Charley Chase was riding high in 1927. The previous year listed him as the number one box office draw in short subjects. Theaters would frequently advertise his films along side the main feature attraction. By the time of this summer release, Chase had firmly established his screen character and many of the comic devices that kept him at the top of his game. With this in mind, he varied his role in this film a bit by playing a terribly girl shy teacher in an all girls school as opposed to his usual dapper and confident happy go lucky and good time Charley.
Joining him and hoping to cure him and lure him is an eighteen year old newcomer in her very first film role, Lupe Velez. It has been reported that she has nothing more than a bit part in this film but I am happy to divulge that is false. In fact, she is the female lead, although it isn't a very large part. She plays the dean's daughter. It is evident that Ms. Velez is confident and very capable of holding her own on screen; the camera loves her. Also included is the wonderful and sadly forgotten comedienne, Gale Henry. A personal friend of Charley Chase, he would hire her to play key roles in his films whenever he needed a skilled and particular type of comic foil. She can best be seen in his films, A One Mama Man, Now We'll Tell One, Skip The Maloo, among others.
The cabin exteriors were shot in Riverside County, California. Chase and his family had a home in the San Jacinto Mountains and he knew that in winter there would be the right conditions for the sequences that take place in the snow. This cabin and the interior set used were also seen in his short, The Caretaker's Daughter, released two years earlier. The film contains one of the earliest uses of process photography. Charley is filmed in front of a screen as he tries to run away from a girl; the background being a film does all the moving as he runs in place. This process was first used by Hal Roach Studios earlier that same year in an Our Gang short, Seeing The World. Primitive by today's standards, it was new to audiences in 1927. Other photographic tricks were used including several optical dissolves and double exposures, enhancing Chase's nervous feelings at the sight of all the girls. Their faces fade in over other faces, his face is seen showing all his fears, more female faces dissolve in and out. This may be arguably the most photographically complicated film Chase ever made. Kudos must go to Len Powers, the photographer of the film, Richard Currier, the editor and a great nod must be paid to its director, James Parrott who was Charley's actual brother.

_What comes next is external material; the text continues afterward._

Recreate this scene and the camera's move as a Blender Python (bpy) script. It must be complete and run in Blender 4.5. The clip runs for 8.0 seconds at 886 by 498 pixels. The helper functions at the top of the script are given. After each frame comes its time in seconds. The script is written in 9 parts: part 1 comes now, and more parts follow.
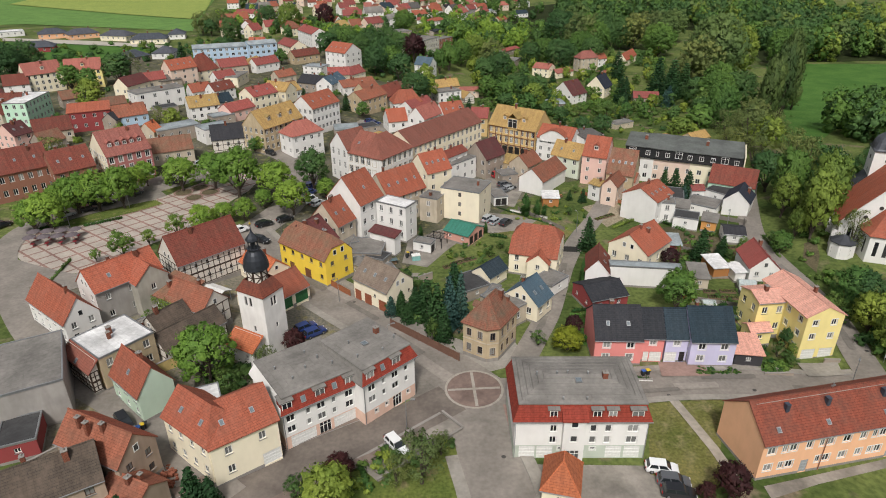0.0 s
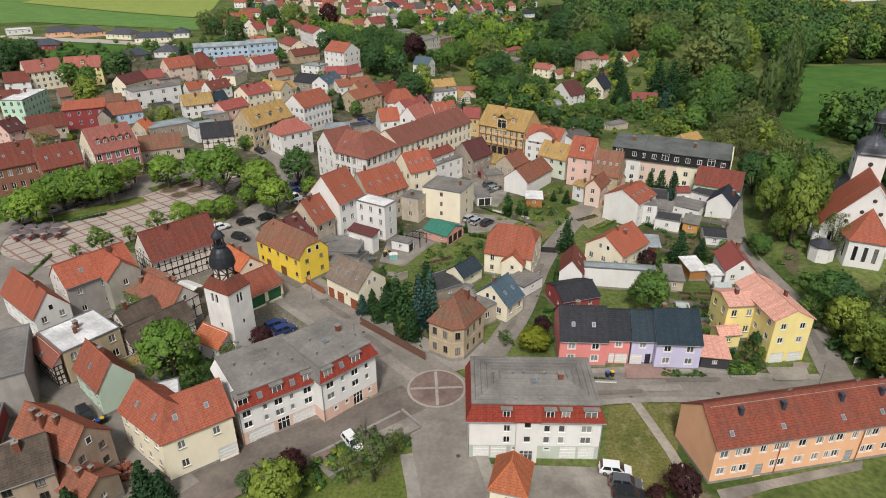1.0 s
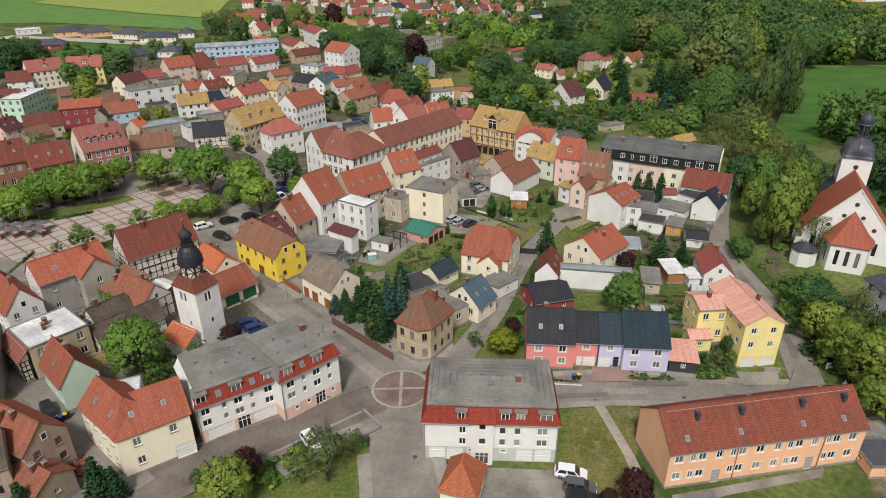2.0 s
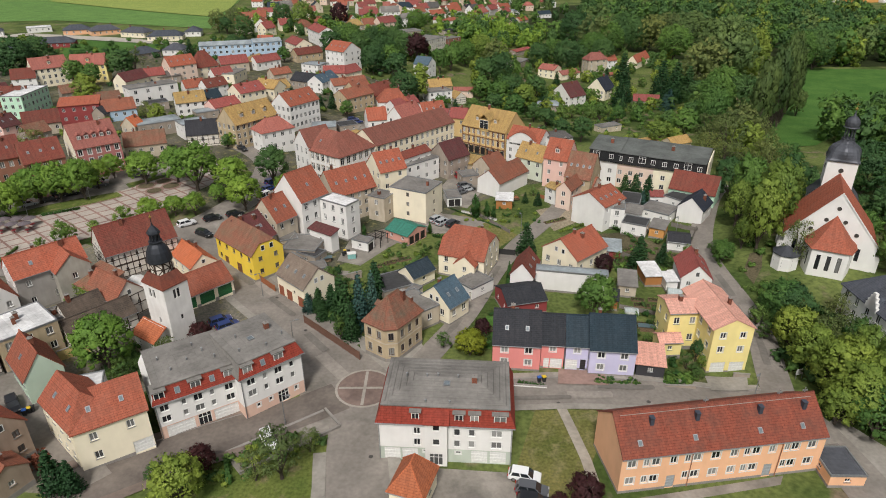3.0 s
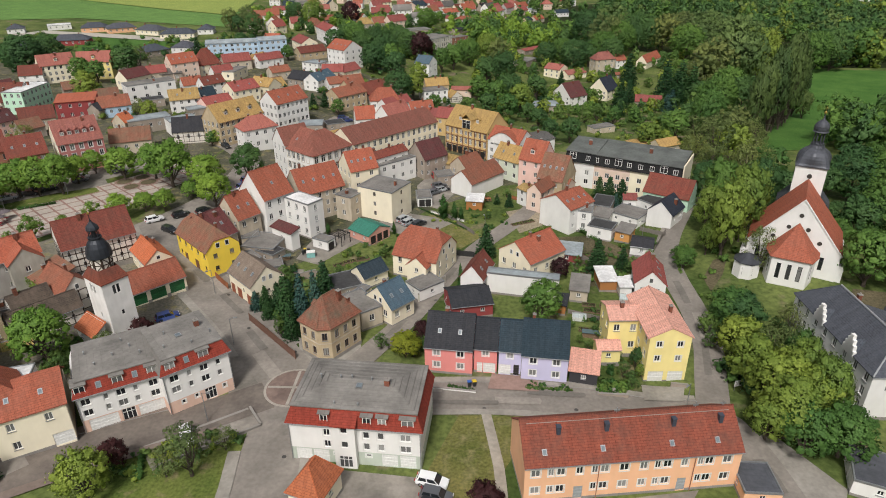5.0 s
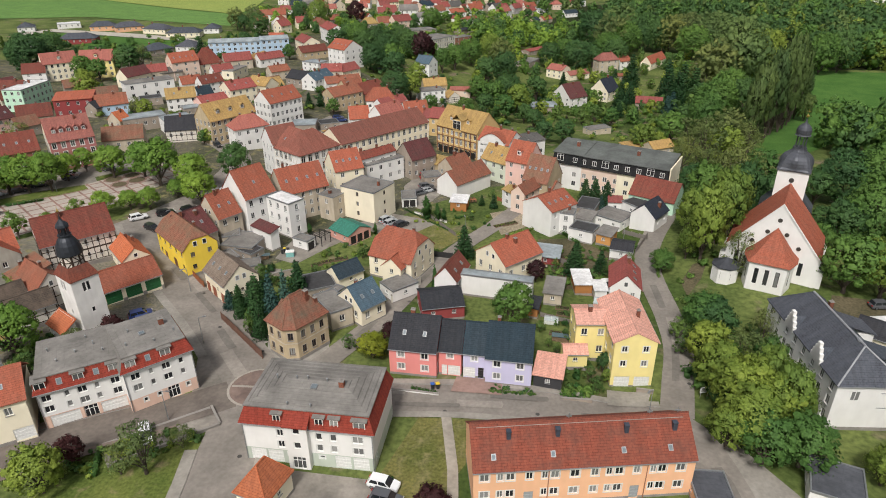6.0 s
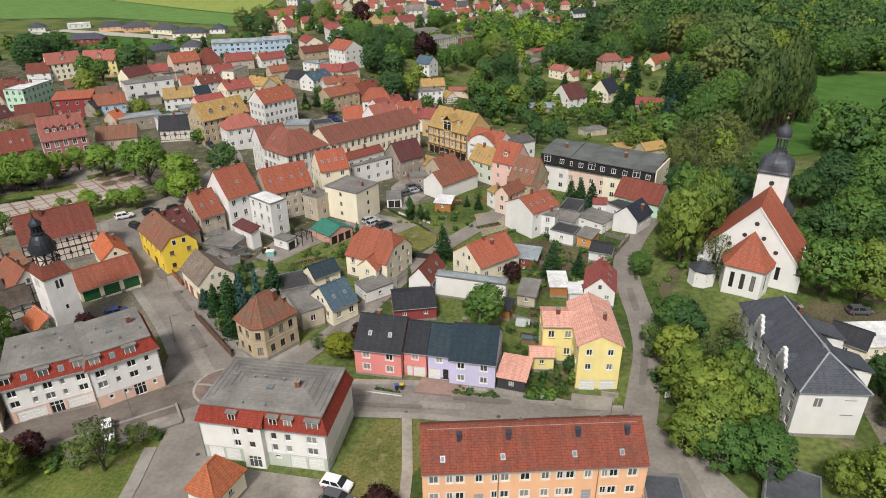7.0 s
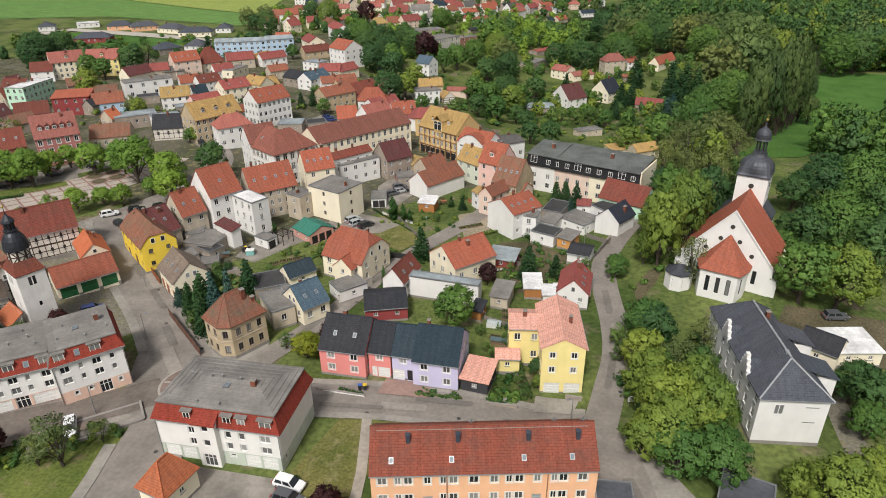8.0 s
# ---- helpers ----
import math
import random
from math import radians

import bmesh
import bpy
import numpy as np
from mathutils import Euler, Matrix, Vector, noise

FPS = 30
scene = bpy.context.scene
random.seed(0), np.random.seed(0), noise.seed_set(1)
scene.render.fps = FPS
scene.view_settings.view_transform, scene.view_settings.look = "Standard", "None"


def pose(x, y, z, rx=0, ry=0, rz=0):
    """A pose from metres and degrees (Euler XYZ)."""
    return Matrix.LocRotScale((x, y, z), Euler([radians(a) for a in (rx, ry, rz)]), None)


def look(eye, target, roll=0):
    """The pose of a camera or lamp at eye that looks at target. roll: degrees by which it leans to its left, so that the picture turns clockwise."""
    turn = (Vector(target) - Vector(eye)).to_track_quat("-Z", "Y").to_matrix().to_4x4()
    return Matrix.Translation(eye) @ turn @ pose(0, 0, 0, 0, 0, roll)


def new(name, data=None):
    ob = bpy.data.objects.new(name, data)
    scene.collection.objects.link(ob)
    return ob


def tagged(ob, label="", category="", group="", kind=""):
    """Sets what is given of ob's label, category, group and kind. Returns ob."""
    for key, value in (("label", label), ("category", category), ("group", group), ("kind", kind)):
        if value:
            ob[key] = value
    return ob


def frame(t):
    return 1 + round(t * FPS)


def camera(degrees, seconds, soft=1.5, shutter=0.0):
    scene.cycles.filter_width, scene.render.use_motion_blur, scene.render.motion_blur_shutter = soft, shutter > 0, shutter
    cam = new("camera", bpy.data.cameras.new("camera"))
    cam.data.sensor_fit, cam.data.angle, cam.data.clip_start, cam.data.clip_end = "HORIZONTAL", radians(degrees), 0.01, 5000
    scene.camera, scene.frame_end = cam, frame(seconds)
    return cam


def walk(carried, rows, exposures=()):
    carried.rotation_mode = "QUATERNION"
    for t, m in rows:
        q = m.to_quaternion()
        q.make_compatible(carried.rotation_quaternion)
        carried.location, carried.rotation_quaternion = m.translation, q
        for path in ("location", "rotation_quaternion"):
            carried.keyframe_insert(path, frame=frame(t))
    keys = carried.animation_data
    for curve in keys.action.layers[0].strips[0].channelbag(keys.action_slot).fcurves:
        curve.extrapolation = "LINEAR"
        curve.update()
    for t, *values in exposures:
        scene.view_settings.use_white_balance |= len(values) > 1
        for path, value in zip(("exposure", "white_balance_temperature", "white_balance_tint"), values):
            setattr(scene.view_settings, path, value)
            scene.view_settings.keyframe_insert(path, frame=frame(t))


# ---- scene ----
cam = camera(70.0, 8.0, soft=1.0)
PATH = [
    (0, (2.17, -0.185, 66.012), (2.129, 1.601, 65.113), -0.3),
    (0.5, (5.924, -0.243, 65.996), (5.865, 1.542, 65.097), -0.3),
    (1, (9.806, -0.213, 65.98), (9.729, 1.572, 65.081), -0.2),
    (1.5, (13.586, 0.01, 65.949), (13.489, 1.794, 65.051), -0.3),
    (3, (25.202, 1.123, 65.934), (25.04, 2.902, 65.035), -0.3),
    (3.5, (28.988, 1.637, 65.977), (28.804, 3.413, 65.076), -0.4),
    (4, (32.907, 2.261, 65.979), (32.701, 4.035, 65.078), -0.4),
    (4.5, (36.727, 2.965, 65.959), (36.498, 4.736, 65.057), -0.5),
    (6, (48.219, 5.446, 65.953), (47.927, 7.207, 65.05), -0.5),
    (6.5, (52.044, 6.172, 65.987), (51.728, 7.929, 65.085), -0.6),
    (7, (55.954, 6.913, 66.01), (55.618, 8.666, 65.108), -0.7),
    (7.5, (59.78, 7.783, 66.019), (59.421, 9.532, 65.116), -0.8),
    (8, (63.58, 8.771, 66.008), (63.202, 10.515, 65.105), -0.8),
]
walk(cam, [(t, look(eye, target, roll)) for t, eye, target, roll in PATH], [(0, 0.19), (4.0, 0.13), (6.0, 0.27), (8, 0.3)])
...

A prop mannequin, used to comic heights by Chase two releases earlier in Fluttering Hearts, is brought out of retirement once again. It could be argued that since she was such a hit in the first film, audiences would remember her and be delighted to see what Charley would put himself through this time under her spell. They wouldn't be disappointed. The film would undergo a slight rework in his sound films, Girl Shock and Girl Grief but this picture has its own unique story and structure and somehow works better without dialogue.
One of the last Hal Roach produced films released through Pathe before the new deal with Metro Goldwyn Mayer, this entry in the Charley Chase series is one of the harder to see yet not impossible to find comedies. If you do locate it, grab it and run; it's a great one.
"What Women Did For Me." Released on August 14, 1927. Directed by James Parrott. With Charley Chase, Lupe Velez, Eric Mayne, Caryl Lincoln, May Wallace, Viola Richard, Broderick O'Farrell, Gale Henry, Al Hallet, Frank Whiteen, Bob Gray. Filmed 3-14-27 to 3-29-27.